Monday, June 24, 2013

Poem for Monday and Hanover Snacking

By Daniel Hoffman

I am yours as the summer air at evening is
Possessed by the scent of linden blossoms,

As the snowcap gleams with light
Lent it by the brimming moon.

Without you I'd be an unleafed tree
Blasted in a bleakness with no Spring.

Your love is the weather of my being.
What is an island without the sea?


Paul's parents are going on a trip around the country to visit relatives, so since they are leaving next week, we went to visit them on Sunday. It was raining when we left home and drizzling when we reached Hanover, but for the rest of the day, the weather was sunny and warm. We had a minor disaster when we tried to go to Isaac's Deli in Hanover for lunch only to discover that it had closed, but we went to the one in York instead and they still have tomato pepper jack cheese soup, which is really delicious.

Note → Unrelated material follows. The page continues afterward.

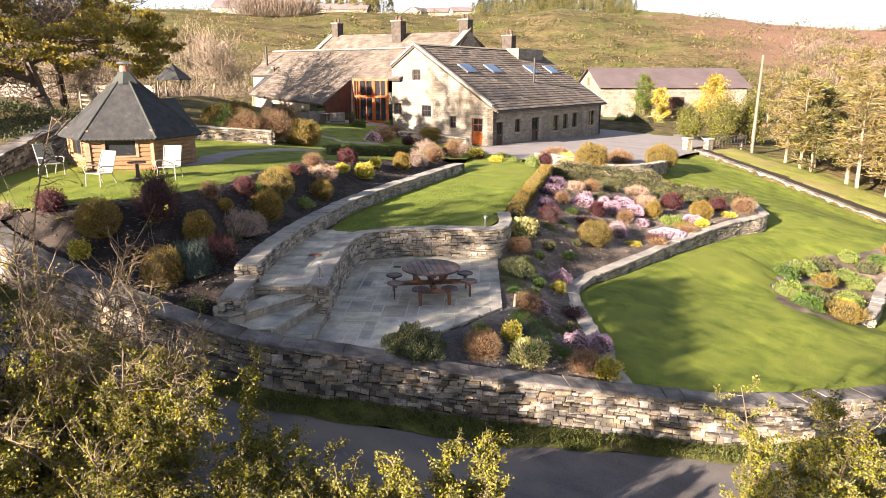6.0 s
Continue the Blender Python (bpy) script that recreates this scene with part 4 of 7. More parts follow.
part("gutter", tubed(hp(-0.42, -0.1, EAVE_Z - 0.22), hp(-0.42, 18.8, EAVE_Z - 0.22), 0.06, 0.06, 8), IRON, house)
part("downpipe", tubed(hp(-0.06, 18.3, 0.5), hp(-0.06, 18.3, EAVE_Z - 0.2), 0.045, 0.045, 8), IRON, house)
# a second, lower course over the far half of the eaves, and the skylights
slope = (hp(APEX_U, 0, APEX_Z + 0.12) - hp(-0.38, 0, EAVE_Z - 0.12)).normalized()
roof_out = slope.cross(HV).normalized()
roof_out = roof_out if roof_out.z > 0 else -roof_out
for v in (2.9, 6.5, 12.8, 16.4):
    o = hp(-0.38, v, EAVE_Z - 0.12) + slope * 5.35
    m = oriented(o, HV, roof_out, slope)
    light = part("skylight", boxed(-0.75, 0.75, -0.58, 0.58, 0.03, 0.13, m, 0.01), LEAD, house, "roof window with blue-grey glass")
    part("pane", boxed(-0.64, 0.64, -0.48, 0.48, 0.131, 0.14, m), SKYLIGHT, light)
part("flue", tubed(hp(2.5, 10.3, 4.9), hp(2.5, 10.3, 7.1), 0.09, 0.09, 12), IRON, house)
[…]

Otherwise we had a low-key afternoon, stopping at the Snyder's and Utz factory outlets for snacks and discussing computer and Kindle issues with my in-laws before they take off for points west.

We watched the bunnies in backyards and lamented that all our baseball teams had lost, but we were too full for a proper dinner, so we drove home in a surprising amount of traffic past Frederick and reheated stuff while watching The Yellow Handkerchief, which had some screenplay issues that bugged me (and visit a spoiler site if unexpected animal deaths bother you, though as is too often the case people treat animals with more sympathy than women in certain situations) but the performances are all quite good unless you're very picky about the accents, including Kristin Stewart who is unfairly reviled almost all the time and Eddie Redmayne who is completely dorky in this film. Do not want 90 degrees tomorrow!